With BlacKkKlansman, Spike Lee is again in excellent form. I only wish he had a more hopeful story to tell. But, as with any true artist, integrity takes precedence over false optimism.
To my mind, Lee has created three of the most important films of the past 30 years. Do the Right Thing (1989) is a gutsy parable of race relations, its opening credit sequence of Rosie Perez boxing to “Fight the Power” announcing that a stylistic genius had arrived. Malcolm X (1992) is a stirring biography and Denzel Washington’s greatest role, with an unforgettable epilogue of individual empowerment. And When the Levees Broke (2006) is a blow-by-blow documentary of Hurricane Katrina’s devastation of New Orleans, indicting a white America that doesn’t give a damn about black people.
BlacKkKlansman is Lee’s best film in a dozen years. Even if it doesn’t have the all-encompassing greatness of the aforementioned triptych, it possesses many of their elements. For starters, its main character – Ron Stallworth – is a real black man with astounding courage, if not as iconic as Malcolm X.

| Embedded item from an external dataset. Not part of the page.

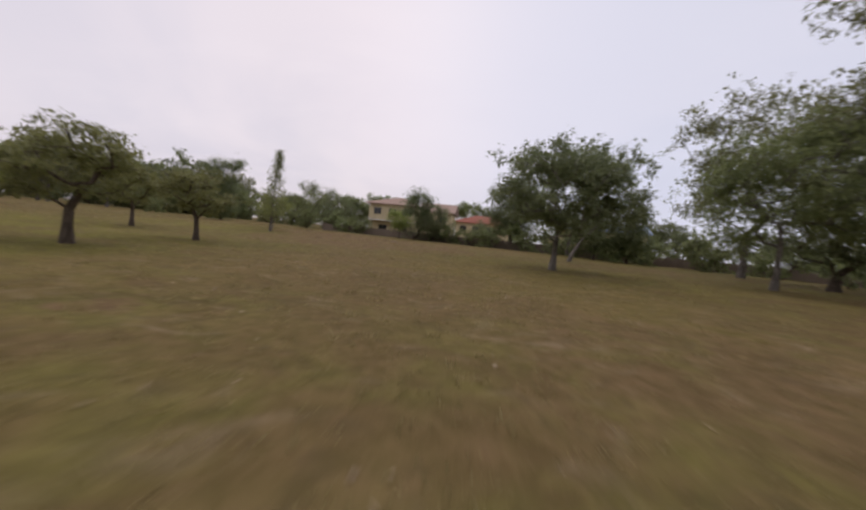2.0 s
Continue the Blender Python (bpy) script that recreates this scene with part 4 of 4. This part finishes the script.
# ---- boundary fence ----
def fence(points):
    root = thing("fence", "weathered grey corrugated sheet fence along the field", "fence", kind="")
    post_me = block("post", (-0.06, -0.06, -0.2, 0.06, 0.06, 1.3), M_FENCE, 0.01)
    rnd = random.Random(3)
    panels = []
    for k in range(3):
        v, f = [], []
        top = rnd.uniform(1.05, 1.25)
        for i in range(49):
            x, y = 2.4 * i / 48, 0.025 * math.sin(i * math.pi / 2) + 0.01 * math.sin(i * 0.3 + k)
            h = top + 0.02 * math.sin(i * 0.7 + k)
            v += [(x, y - 0.004, -0.05), (x, y - 0.004, h), (x, y + 0.004, h), (x, y + 0.004, -0.05)]
            if i:
                q = 4 * i
                f += [(q - 4 + s, q - 4 + (s + 1) % 4, q + (s + 1) % 4, q + s) for s in range(4)]
        panels.append(mesh_of("panel", v, f, M_FENCE))
    for a, b in zip(points, points[1:]):
        a, b = Vector(a), Vector(b)
        n = max(1, round((b - a).length / 2.4))
        ang = math.degrees(math.atan2((b - a).y, (b - a).x))
        for i in range(n):
            p = a + (b - a) * i / n
            at = pose(p.x, p.y, gz(p.x, p.y), rnd.uniform(-1.5, 1.5), 0, ang)
            part("post", post_me, root, at=at)
            part("panel", rnd.choice(panels), root, at=at @ Matrix.Diagonal(((b - a).length / n / 2.4, 1, 1, 1)))
    return root


fence([(-14, 74.2), (-12, 74), (2, 72), (13, 65.5), (30, 61), (46, 51), (58, 36)])


# ---- houses ----
def window(parent, x, z, w, h, y=0.0, face=-1, name="window"):
    """A framed window on a wall that faces -y or +y."""
    o = face * 0.03
    fr = part(name, block("window", [(x - w / 2 - 0.06, y + o - 0.04, z - 0.06, x - w / 2, y + o + 0.04, z + h + 0.06), (x + w / 2, y + o - 0.04, z - 0.06, x + w / 2 + 0.06, y + o + 0.04, z + h + 0.06),
                                  (x - w / 2, y + o - 0.04, z + h, x + w / 2, y + o + 0.04, z + h + 0.06), (x - w / 2, y + o - 0.06, z - 0.06, x + w / 2, y + o + 0.06, z), (x - 0.025, y + o - 0.03, z, x + 0.025, y + o + 0.03, z + h)], M_FRAME), parent)
    part("pane", block("pane", (x - w / 2, y + face * 0.012 - 0.008, z, x + w / 2, y + face * 0.012 + 0.008, z + h), M_GLASS), fr)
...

In the 1970s, Stallworth was the first African American employed in the Colorado Springs police force. Soon joining an undercover squad, he is first assigned to attend a black student union rally where Stokely Carmichael will be speaking, to assess any potential for violence. While there, he’s moved both by what he hears from Carmichael, as well as the passion of the union president, Patrice.
In these scenes, Spike Lee displays his stylistic prowess, not in a showoffy way but in service to the narrative. As Carmichael orates charismatically of black beauty – full lips, wide noses, and nappy hair – Lee solemnly cuts to rapt listeners with these features. At a celebration following the speech, rapid cuts among the dancers allow viewers to share in the joyous revelry.
Not long afterwards, Stallworth is paging through a local newspaper and happens upon an ad for the KKK. On a whim he calls the number listed and is given the time and place for a recruitment interview. One of his fellow undercover cops, Flip Zimmerman, is only with difficulty persuaded to play a white Ron Stallworth for face-to-face meetings with the Klan. The real Stallworth will continue to be the wannabe Klansman over the phone.
Lee masterfully builds suspense as Stallworth and Zimmerman go deeper into the Klan, seeking to prevent any violence against the black community while ducking discovery of their ruse. So impressed is the local Klan leadership with Stallworth, that he eventually spends hours speaking by phone with the Grand Wizard himself, David Duke.
BlacKkKlansman’s script, co-written by Lee, contains a surprising amount of humor, often at the expense of Duke and other Klansmen. It is at its most potent and relevant, however, in showing how the language of racism has been modified over the years to make it more palatable for general consumption. An opening monologue by an old school Klansman (a terrifically strange cameo by Alec Baldwin) drops words like miscegenation, mongrel, and Commie. David Duke (superbly, smarmily played by Topher Grace) is the voice of the new Klan, one that eschews mentioning the organization’s name, instead talking of Southern heritage and America First patriotism.
Adam Driver is likewise superb as Stallworth’s partner and white stand-in, Flip Zimmerman. Fortunately, with performances like the one here, and those in Paterson and Silence, it looks as though Driver has escaped the curse of Hayden Christensen, and won’t be another Star Wars actor of above-average talent whose career will be hobbled by affiliation with this mega-franchise.
Thematically, Spike Lee brilliantly contrasts black history with white mythologizing, most powerfully in a long sequence that cross-cuts between gatherings of the black student union and the Klan. At the black student union meeting, an elderly speaker recounts witnessing the lynching of an accused rapist. Meanwhile, across town, the Klan whoops it up as they watch D.W. Griffith’s The Birth of a Nation, the 1915 silent film that revitalized the KKK, by portraying them as saviors of Southern dignity and white womanhood. (To make clear that virulent racism didn’t debut in the White House with its current denizen, we’re reminded that Woodrow Wilson screened The Birth of the Nation there, saying it was “like writing history with lightning.”)
Lee also saturates BlacKkKlansman with dichotomous visual symbolism. On the one hand, we have afros and black fists raised. On the other, we have Confederate and American flags, Jesus in stained glass, crosses, and Nixon/Agnew campaign posters. I won’t be surprised if some viewers charge Lee with being too didactic in this film, but that’s part of the price of admission to a Spike Lee joint: when has he not been preachy?
Like Malcolm X, Lee closes BlacKkKlansman with an epilogue that makes transparent its present-day relevance. I won’t spoil the gut punch effect by disclosing specifics, except to say that Lee clearly thinks the David Dukes of America are winning in 2018.